Jackson Pollock – Number 17A

Jackson Pollock’s Number 17A, is an oil on fiberboard and another example of drip painting. His work was featured in a 1949 Life magazine article that helped make him a household name. Mr. Griffin gave $200 million on Pollock, which is currently on display at the Art Institute of Chicago.



Paul Cezanne – The Card Players

It depicts Provençal peasants playing cards and smoking their pipes, so focused and calm that many critics describe them as “human still lifes”. It belongs to the royal family of the tiny, oil-rich state of Qatarand it is surely of the most significant artworks of all time and as such it was bought for over $250 million from Greek shipping magnate George Embiricos, who rarely lent it and was constantly getting offers for it that weren’t good enough – until that one time.



Paul Gauguin – Nafea Faa Ipoipo (When Will You Marry?)

Speaking of Qatar, here’s another masterpiece which ended up in their hands after a shocking February 2015 private sale. Paul Gauguin’s 1982 When Will You Marry? is now the second most expensive art piece ever, with a price of some $300 million paid by the state-financed Qatar Museums.
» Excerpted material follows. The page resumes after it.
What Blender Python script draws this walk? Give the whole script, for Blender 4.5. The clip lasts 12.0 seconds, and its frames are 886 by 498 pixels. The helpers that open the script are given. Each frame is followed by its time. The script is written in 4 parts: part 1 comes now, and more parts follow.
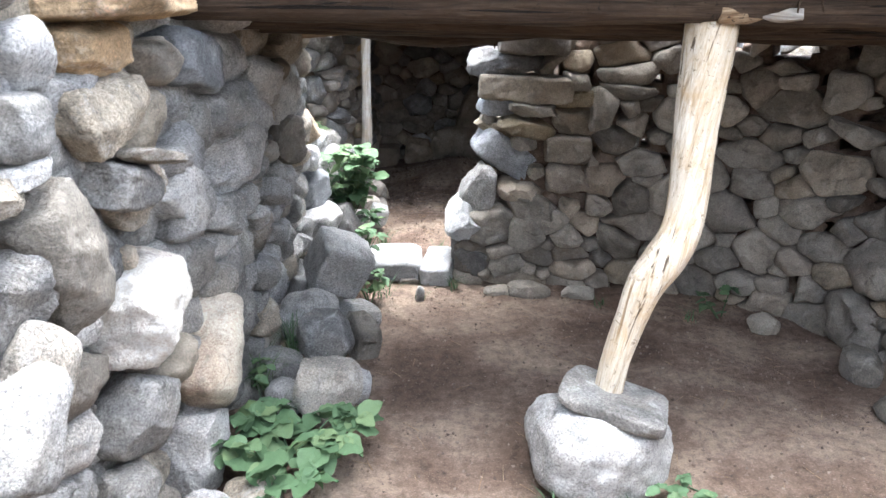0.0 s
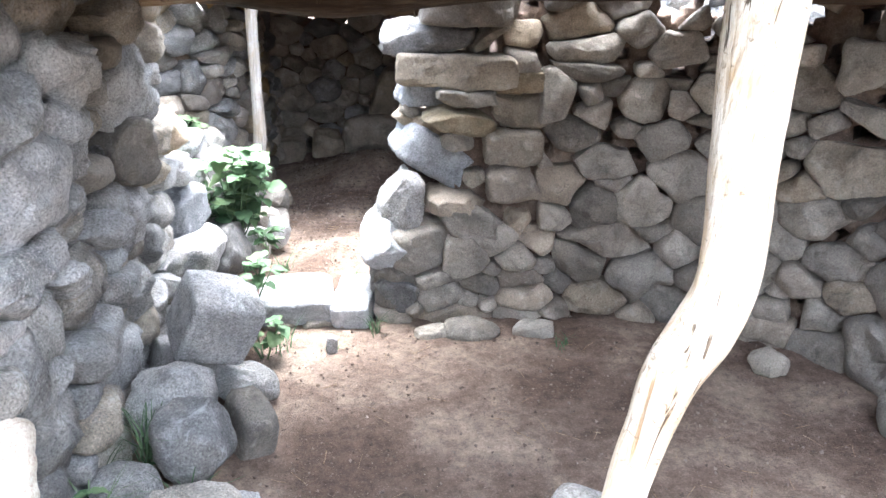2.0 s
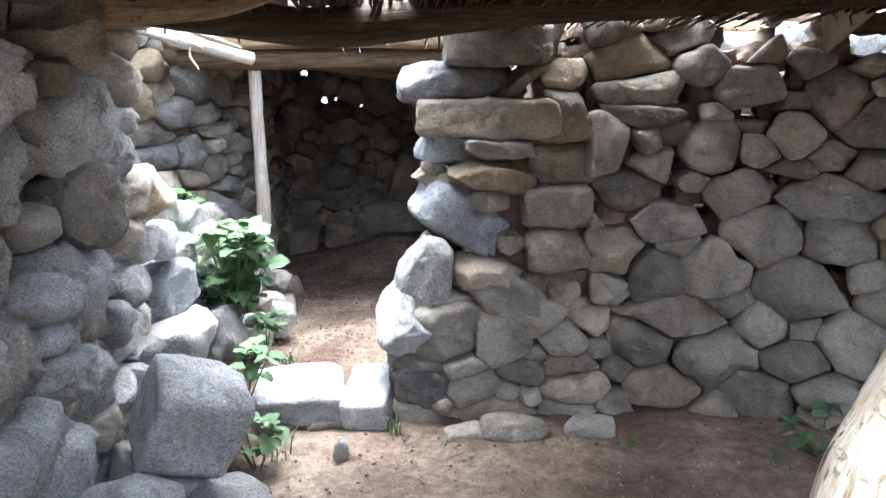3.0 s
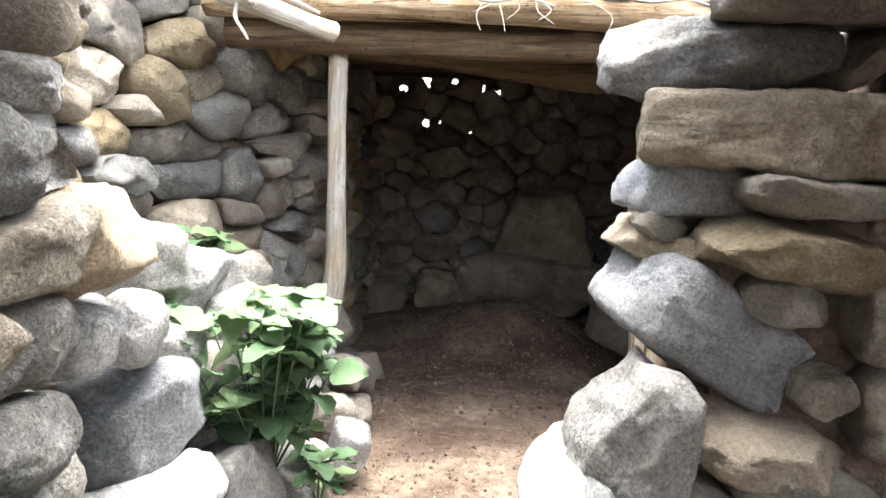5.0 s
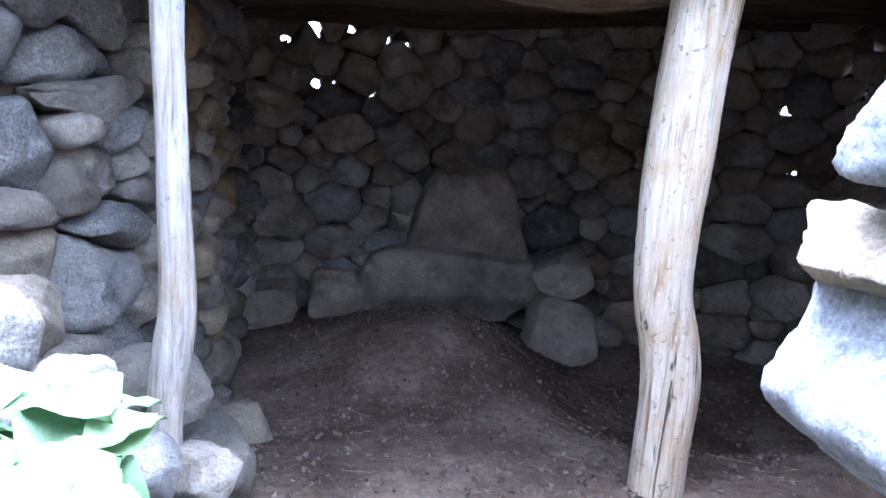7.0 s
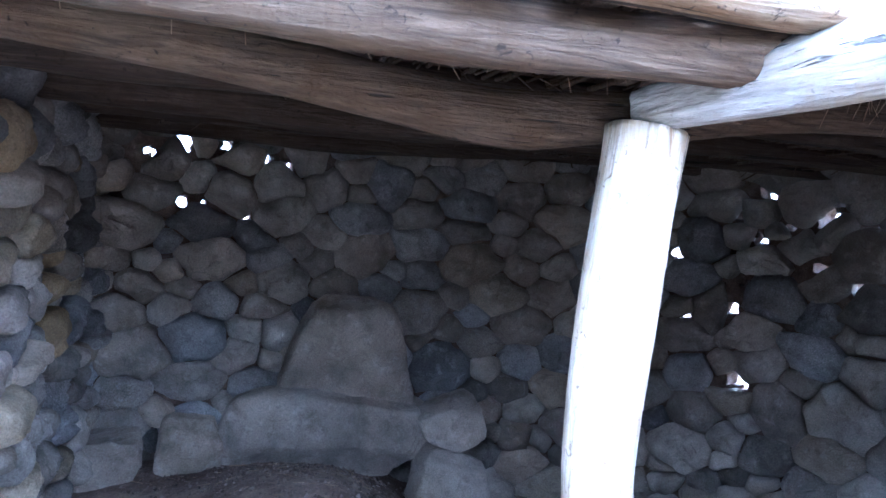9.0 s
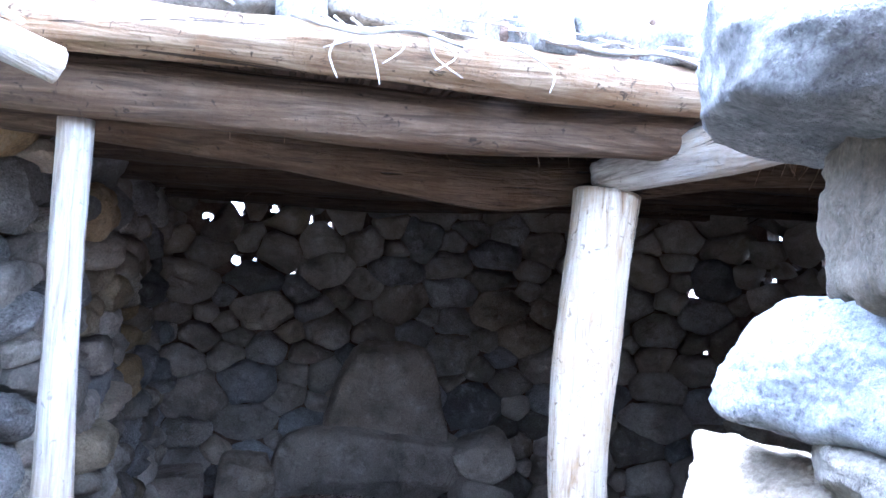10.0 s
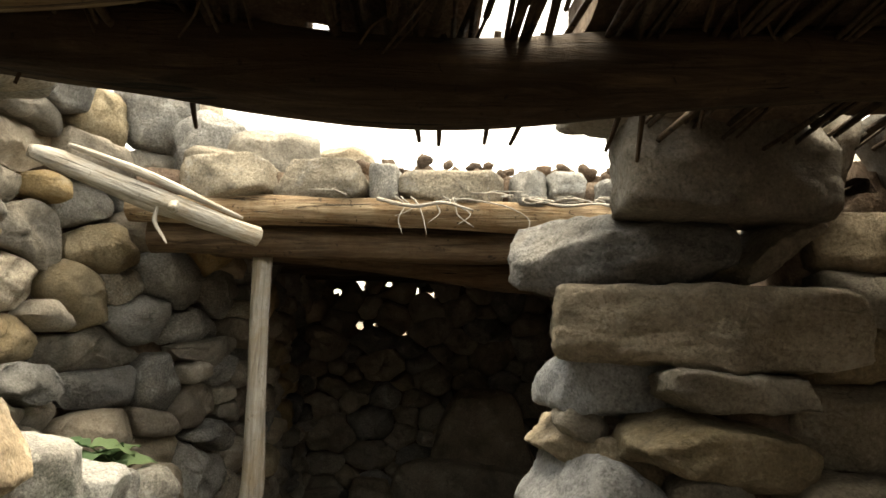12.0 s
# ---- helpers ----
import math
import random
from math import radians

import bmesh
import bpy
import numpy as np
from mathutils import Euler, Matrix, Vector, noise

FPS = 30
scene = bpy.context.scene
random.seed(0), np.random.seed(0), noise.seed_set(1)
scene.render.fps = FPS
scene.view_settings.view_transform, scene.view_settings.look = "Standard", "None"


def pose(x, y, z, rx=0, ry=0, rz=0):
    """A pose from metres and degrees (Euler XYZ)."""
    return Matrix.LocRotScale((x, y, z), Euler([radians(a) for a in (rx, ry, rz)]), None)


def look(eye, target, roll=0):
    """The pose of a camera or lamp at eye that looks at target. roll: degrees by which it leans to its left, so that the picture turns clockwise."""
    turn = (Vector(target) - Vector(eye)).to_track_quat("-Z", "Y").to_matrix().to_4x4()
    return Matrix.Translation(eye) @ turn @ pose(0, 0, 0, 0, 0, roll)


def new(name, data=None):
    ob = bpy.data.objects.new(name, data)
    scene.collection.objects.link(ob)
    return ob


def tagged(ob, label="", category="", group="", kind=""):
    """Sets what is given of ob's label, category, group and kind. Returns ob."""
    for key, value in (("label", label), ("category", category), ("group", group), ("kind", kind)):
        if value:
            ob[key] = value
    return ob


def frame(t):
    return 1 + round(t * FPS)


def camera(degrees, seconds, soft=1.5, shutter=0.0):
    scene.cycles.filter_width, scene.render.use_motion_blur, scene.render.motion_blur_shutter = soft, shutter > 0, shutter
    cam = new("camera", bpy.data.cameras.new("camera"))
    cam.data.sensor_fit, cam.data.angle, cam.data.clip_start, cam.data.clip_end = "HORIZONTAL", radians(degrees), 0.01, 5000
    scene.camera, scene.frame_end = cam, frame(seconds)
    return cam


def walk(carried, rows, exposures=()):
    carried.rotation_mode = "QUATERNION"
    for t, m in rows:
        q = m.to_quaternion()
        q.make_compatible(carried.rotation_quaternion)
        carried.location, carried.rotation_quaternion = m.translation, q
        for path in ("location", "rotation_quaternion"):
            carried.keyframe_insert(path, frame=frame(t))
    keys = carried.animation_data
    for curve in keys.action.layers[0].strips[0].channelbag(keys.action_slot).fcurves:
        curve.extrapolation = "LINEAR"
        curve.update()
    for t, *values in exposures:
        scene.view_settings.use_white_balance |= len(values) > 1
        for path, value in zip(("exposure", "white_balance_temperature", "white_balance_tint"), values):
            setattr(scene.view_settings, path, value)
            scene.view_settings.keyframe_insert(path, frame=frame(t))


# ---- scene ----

Willem de Kooning – Interchange

The very queen of the most expensive art ever sold and the other half of Ken Griffin’s legendary $500 million art purchase from September 2015. It represents a great example of New York-based Abstract Expressionism and the artist’s intention to depict the ugly of the new world, one trying to stand on its feet in the World War II aftermath.



Leonardo da Vinci – Salvator Mundi

The formerly thought to be lost forever Salvator Mundi is just one of less than 20 known paintings by Leonardo da Vinci, according to BBC, and was auctioned off by Christie’s for a record-breaking price of $450,312,500 in just 19 minutes.



Francis Bacon – Three Studies of Lucian Freud

Three Studies of Lucian Freud depicts Freud seated on a wooden chair against an orange background and has become one of the most expensive artworks ever sold at an auction. According to the New York Times, the piece was purchased by the art dealer William Acquavella on behalf of an unnamed client for $142.4m (£89.6m) at Christie’s in New York, following a bidding battle between seven prospective buyers.



Amedeo Modigliani – Nu Couché (sur le côté gauche)

The largest work from Amedeo Modigliani’s career and his greatest nude, Nu Couché was acquired by its previous owner at auction in 2003 for $26.9 million. It is now the most valuable work ever sold at Sotheby’s, selling for $157 million in the Impressionist & Modern Evening Sale. Today, the series is recognized as one of the seminal achievements in Modern painting.
Sotheby’s Co-Head, Simon Shaw, commented: “Three artists have broken the $150 million barrier at auction, but tonight Modigliani became the only artist to have crossed that threshold twice – evidence of the rapid rise in appreciation for his work … artists like Modigliani, Picasso and Monet performed well tonight, so did those who are expanding the boundaries of our market and attracting new collectors each season, such as Rufino Tamayo, Joaquín Torres-García, Georgia O’Keeffe and Mary Cassatt.”